Met Opera - La Traviata
Giuseppe Verdi
Thursday, December 8, 2022
Estimated Run Time - 3 Hours
Sung - Italian
Met Titles - English
Screening starts at 7:00pm
Three captivating sopranos with many previous triumphs to their names
Nadine Sierra, Ermonela Jaho, and Angel Blue— star as the self-sacrificing courtesan Violetta, one of opera’s ultimate heroines.
Tenors Stephen Costello, Ismael Jordi (in his Met debut), and Dmytro Popov share the role of her self-centered lover Alfredo, alongside baritones Luca Salsi, Amartuvshin Enkhbat (another debut), and Artur Ruciński as his disapproving father. Michael Mayer’s vibrant production also features three maestros: Daniele Callegari, Marco Armiliato, and Nicola Luisotti.
Ticket Pricing
Adults - $20 Teachers - $10 Students & Children - Free of charge
6:00pm - Courtyard open with small meals by Amalia Café & Live Music
7:00pm - Start of the concert
To purchase your ticket, click the link below:
To purchase your Ticket
La Traviata
World Premiere
Teatro la Fenice, Venice, 1853. Verdi’s La Traviata survived a notoriously unsuccessful opening night to become one of the best-loved operas in the repertoire. Following the larger-scale dramas of Rigoletto and Il Trovatore, its intimate scope and subject matter inspired the composer to create some of his most profound and heartfelt music. The title role of the “fallen woman” has captured the imaginations of audiences and performers alike with its inexhaustible vocal and dramatic possibilities—and challenges. Violetta is considered a pinnacle of the soprano repertoire.
Creators
In a remarkable career spanning six decades in the theater, Giuseppe Verdi (1813–1901) composed 26 operas, at least half of which are at the core of today’s repertoire. Francesco Maria Piave (1810–76) was Verdi’s librettist during his productive middle period and also worked with him on Ernani, Macbeth, Rigoletto, and La Forza del Destino, among others.
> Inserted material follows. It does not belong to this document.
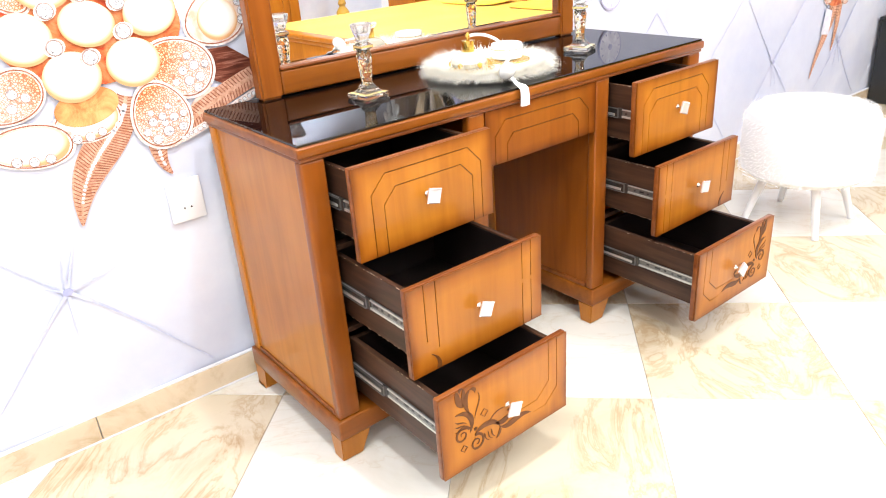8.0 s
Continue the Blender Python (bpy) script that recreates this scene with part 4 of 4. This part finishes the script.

Alexandre Dumas fils (1824–95) was the son of the author of The Three Musketeers. The play La Dame aux Camélias is based on his own semi-autobiographical novel of the same name.
Setting
With La Traviata, Verdi and Piave fashioned an opera from a play set in contemporary times—an exception in the composer’s long career. Dumas’s La Dame aux Camélias was a meditation on the author’s youthful affair with the celebrated prostitute Marie Duplessis, known as a sophisticated and well-read woman whose charms and tact far surpassed her station. The play is still staged today in its original form and exists in several film incarnations, most notably Greta Garbo’s Camille (1936).
Music
Verdi’s musical-dramatic ability to portray the individual in a marginalized relationship to society keeps this work a mainstay on the world’s stages. The vocal and emotional scope of the title character is enormous—from her Act I show-stopper aria “Sempre libera degg’io” to the haunting regret of “Addio, del passato” in Act III to the extended Act II confrontation with her lover’s father, Germont.